** BEGIN **

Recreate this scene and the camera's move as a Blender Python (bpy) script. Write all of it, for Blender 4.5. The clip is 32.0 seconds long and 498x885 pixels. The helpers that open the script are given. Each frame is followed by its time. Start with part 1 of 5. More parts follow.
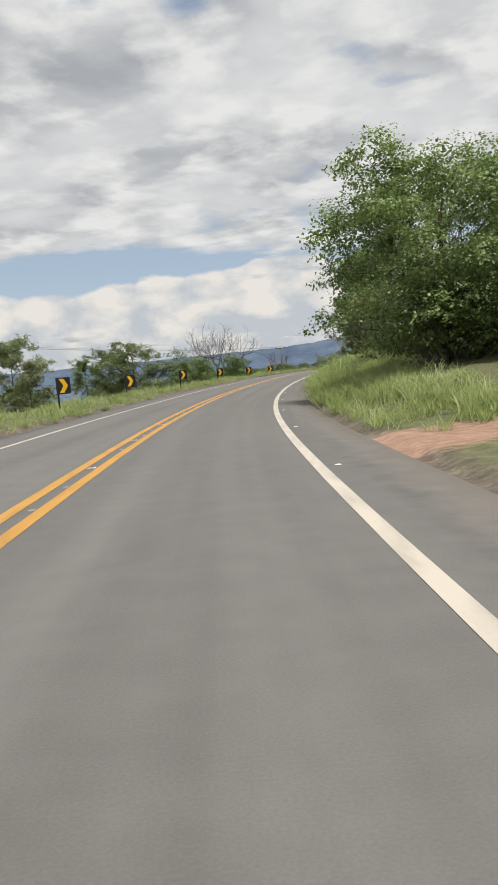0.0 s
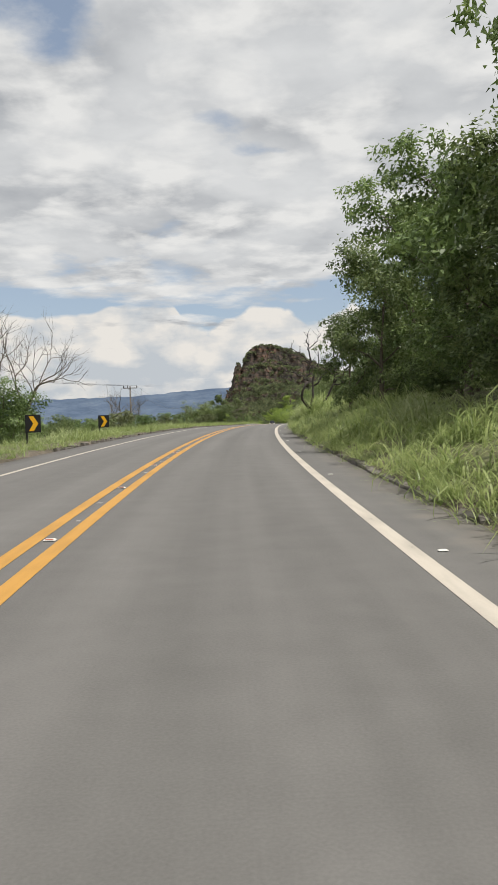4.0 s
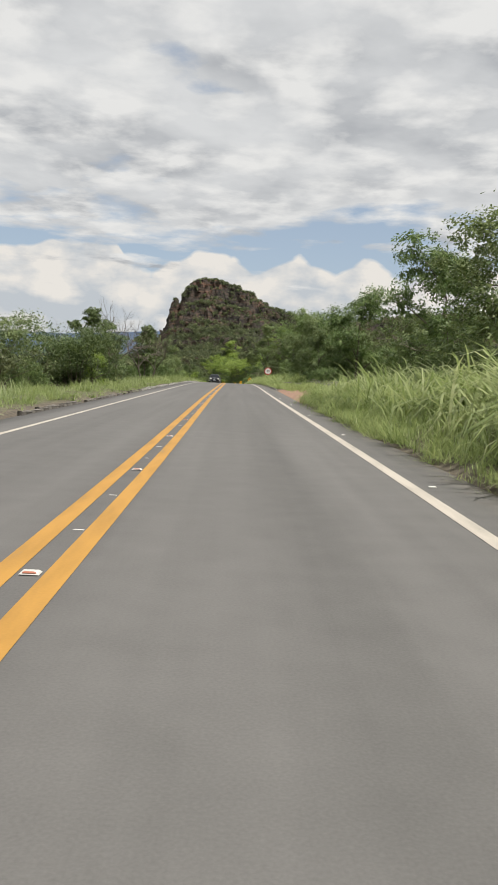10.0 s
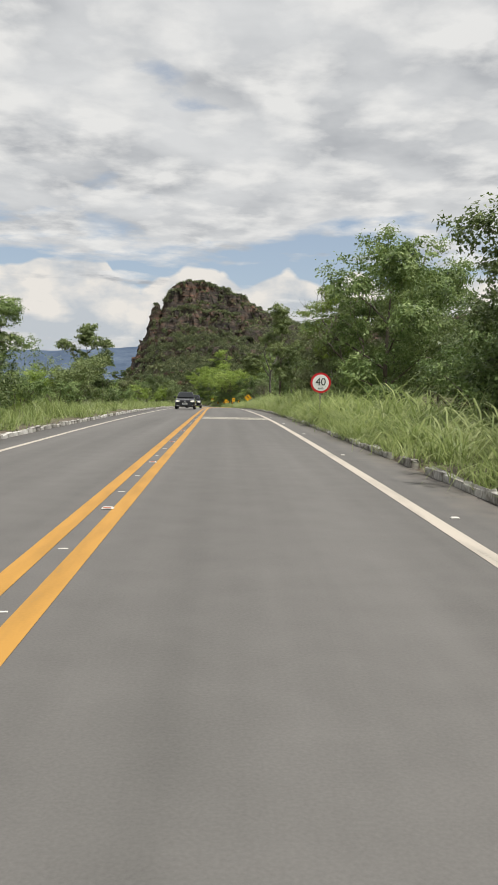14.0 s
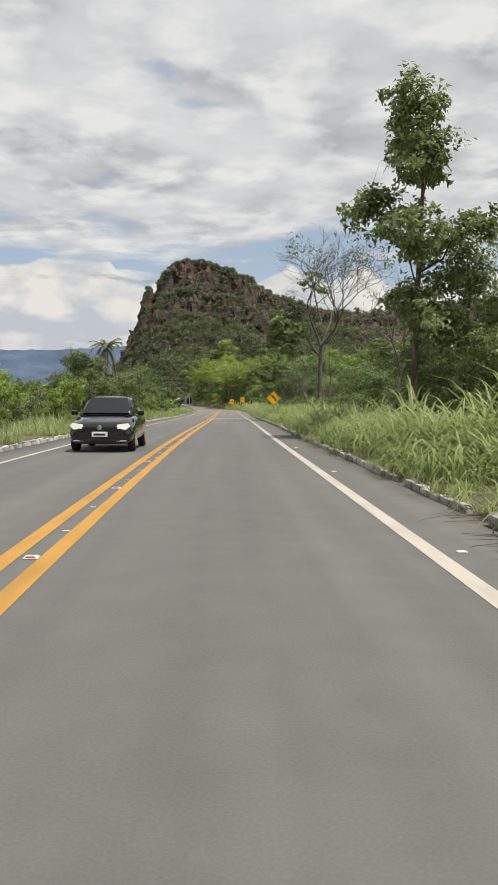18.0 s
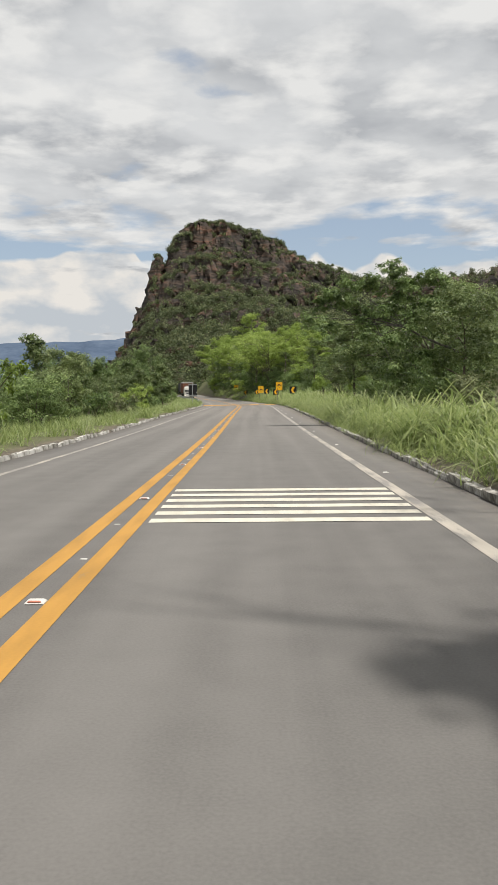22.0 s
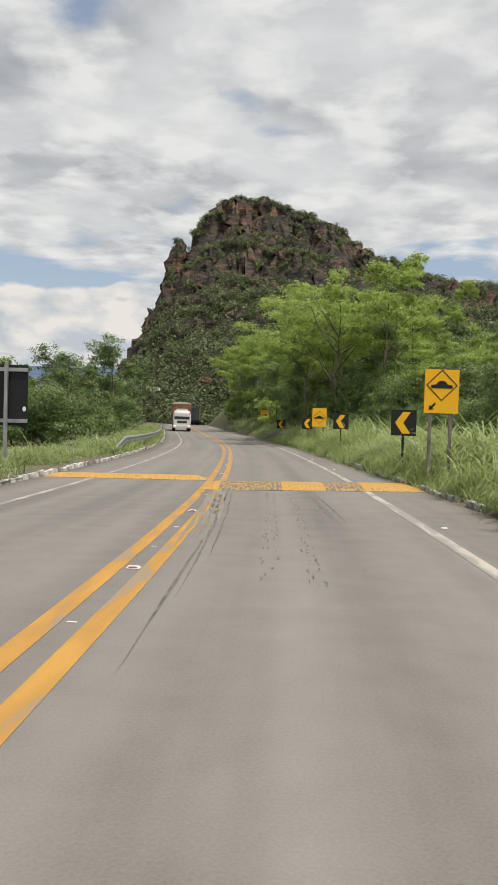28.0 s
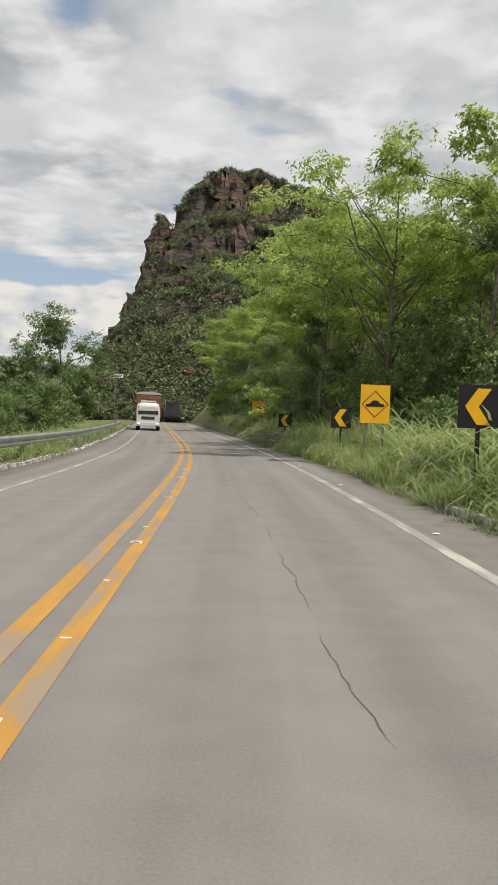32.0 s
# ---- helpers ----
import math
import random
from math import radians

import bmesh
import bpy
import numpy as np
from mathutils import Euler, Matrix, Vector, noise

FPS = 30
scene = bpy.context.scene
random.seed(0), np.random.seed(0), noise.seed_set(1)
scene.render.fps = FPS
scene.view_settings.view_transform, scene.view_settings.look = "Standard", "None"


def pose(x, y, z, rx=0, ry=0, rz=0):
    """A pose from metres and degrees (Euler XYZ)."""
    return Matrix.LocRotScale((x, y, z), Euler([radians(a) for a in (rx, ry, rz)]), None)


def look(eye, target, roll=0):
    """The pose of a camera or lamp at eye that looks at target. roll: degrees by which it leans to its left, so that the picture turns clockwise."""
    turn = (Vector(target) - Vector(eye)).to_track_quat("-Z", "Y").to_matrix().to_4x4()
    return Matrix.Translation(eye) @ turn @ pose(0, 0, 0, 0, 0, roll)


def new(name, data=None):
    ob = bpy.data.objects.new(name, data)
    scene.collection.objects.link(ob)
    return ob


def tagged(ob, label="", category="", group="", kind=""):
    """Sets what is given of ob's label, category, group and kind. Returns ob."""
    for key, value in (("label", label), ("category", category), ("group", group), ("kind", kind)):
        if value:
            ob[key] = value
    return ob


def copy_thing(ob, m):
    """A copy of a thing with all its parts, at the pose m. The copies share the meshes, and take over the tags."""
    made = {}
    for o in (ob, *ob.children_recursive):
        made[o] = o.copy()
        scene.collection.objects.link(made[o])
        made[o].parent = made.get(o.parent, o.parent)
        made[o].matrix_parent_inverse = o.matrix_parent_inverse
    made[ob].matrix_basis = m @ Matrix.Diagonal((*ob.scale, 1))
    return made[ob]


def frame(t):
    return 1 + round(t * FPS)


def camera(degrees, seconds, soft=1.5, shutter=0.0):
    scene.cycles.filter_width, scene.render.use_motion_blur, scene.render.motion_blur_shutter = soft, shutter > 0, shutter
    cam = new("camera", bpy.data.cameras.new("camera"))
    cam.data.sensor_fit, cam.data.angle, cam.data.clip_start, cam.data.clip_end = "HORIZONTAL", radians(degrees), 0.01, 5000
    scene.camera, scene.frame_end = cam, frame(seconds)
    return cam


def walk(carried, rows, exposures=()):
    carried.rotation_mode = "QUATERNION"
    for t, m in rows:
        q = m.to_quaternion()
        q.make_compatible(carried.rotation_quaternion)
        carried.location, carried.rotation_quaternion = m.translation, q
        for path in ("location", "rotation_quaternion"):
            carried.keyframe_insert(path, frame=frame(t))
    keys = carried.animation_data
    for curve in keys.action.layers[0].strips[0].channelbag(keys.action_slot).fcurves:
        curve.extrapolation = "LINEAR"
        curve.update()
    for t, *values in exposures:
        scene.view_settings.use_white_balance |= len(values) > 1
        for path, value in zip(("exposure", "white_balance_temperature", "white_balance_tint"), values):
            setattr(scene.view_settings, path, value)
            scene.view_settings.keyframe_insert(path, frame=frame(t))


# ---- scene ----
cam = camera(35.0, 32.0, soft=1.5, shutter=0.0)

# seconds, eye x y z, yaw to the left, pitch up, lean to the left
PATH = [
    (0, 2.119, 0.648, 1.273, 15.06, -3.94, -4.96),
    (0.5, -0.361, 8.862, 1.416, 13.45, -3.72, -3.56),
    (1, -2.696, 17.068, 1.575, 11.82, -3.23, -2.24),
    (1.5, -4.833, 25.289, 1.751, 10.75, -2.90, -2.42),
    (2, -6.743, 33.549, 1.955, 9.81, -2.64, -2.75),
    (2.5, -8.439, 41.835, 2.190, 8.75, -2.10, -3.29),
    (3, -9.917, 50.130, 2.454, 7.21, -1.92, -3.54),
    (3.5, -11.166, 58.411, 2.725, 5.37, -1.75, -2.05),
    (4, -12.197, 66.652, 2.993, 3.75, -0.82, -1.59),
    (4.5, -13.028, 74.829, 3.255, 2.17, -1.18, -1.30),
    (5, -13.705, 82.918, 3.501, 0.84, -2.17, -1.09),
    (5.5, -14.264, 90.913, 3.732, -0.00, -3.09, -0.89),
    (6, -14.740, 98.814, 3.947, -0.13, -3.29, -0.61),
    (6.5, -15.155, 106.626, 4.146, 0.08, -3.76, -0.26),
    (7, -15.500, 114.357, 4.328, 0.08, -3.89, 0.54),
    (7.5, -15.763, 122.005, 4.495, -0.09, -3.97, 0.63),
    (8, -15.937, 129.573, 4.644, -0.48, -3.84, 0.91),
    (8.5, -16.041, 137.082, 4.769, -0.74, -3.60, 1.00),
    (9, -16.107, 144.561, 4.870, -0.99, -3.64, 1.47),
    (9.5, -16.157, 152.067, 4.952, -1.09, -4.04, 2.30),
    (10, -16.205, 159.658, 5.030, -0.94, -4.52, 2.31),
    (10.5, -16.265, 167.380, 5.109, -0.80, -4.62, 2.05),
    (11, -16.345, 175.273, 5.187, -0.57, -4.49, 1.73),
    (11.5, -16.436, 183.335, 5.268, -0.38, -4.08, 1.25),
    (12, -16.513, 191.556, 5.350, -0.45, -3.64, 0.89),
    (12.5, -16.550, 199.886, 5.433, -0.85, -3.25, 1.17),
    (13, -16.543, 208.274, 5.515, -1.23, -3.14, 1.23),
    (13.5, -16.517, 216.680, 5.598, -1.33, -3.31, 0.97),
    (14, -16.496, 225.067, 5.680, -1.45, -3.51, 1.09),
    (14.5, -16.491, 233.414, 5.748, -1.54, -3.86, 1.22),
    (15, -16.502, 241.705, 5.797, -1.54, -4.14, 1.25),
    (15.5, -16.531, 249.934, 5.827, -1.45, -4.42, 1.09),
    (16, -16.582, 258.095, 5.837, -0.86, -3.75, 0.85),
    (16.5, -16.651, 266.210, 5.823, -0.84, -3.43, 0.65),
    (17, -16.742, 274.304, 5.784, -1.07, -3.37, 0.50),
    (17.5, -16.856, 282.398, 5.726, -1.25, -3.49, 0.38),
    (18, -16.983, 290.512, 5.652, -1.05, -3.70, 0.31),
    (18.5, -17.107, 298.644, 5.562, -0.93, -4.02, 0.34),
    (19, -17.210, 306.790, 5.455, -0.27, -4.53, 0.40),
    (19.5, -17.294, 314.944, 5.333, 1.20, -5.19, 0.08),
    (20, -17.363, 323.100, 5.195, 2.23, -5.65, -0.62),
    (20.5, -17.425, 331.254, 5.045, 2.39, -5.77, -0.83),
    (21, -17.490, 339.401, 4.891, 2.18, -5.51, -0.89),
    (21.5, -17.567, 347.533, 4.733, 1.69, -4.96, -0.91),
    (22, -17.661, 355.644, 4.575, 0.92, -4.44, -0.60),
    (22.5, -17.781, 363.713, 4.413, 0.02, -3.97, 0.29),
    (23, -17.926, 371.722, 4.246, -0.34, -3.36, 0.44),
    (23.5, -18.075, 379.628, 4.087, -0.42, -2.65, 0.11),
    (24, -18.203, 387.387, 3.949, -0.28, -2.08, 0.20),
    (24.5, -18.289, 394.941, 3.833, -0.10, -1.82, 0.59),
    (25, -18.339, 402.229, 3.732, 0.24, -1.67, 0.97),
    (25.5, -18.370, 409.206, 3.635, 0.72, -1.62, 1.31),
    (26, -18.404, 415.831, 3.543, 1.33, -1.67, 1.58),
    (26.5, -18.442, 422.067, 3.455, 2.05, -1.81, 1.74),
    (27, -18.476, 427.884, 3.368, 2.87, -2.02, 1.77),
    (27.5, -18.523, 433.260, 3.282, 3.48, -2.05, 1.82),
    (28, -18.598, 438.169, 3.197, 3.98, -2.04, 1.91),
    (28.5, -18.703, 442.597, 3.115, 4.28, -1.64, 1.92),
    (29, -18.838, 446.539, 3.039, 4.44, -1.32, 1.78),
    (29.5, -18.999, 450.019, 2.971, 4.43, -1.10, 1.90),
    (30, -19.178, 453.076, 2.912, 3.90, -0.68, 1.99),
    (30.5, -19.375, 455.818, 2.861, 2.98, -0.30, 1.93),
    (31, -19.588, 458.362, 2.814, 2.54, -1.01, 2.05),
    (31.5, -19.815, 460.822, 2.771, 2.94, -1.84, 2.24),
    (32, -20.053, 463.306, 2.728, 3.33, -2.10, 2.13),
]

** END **

▸ **GIVEN EXERCISE**: The line with "shutter > 0, shutter" marks the start and the line with "curve.update()" marks the end; transcribe every line in that stretch, unchanged.

▸ **SOLUTION FOR THIS TASK**:
    scene.cycles.filter_width, scene.render.use_motion_blur, scene.render.motion_blur_shutter = soft, shutter > 0, shutter
    cam = new("camera", bpy.data.cameras.new("camera"))
    cam.data.sensor_fit, cam.data.angle, cam.data.clip_start, cam.data.clip_end = "HORIZONTAL", radians(degrees), 0.01, 5000
    scene.camera, scene.frame_end = cam, frame(seconds)
    return cam


def walk(carried, rows, exposures=()):
    carried.rotation_mode = "QUATERNION"
    for t, m in rows:
        q = m.to_quaternion()
        q.make_compatible(carried.rotation_quaternion)
        carried.location, carried.rotation_quaternion = m.translation, q
        for path in ("location", "rotation_quaternion"):
            carried.keyframe_insert(path, frame=frame(t))
    keys = carried.animation_data
    for curve in keys.action.layers[0].strips[0].channelbag(keys.action_slot).fcurves:
        curve.extrapolation = "LINEAR"
        curve.update()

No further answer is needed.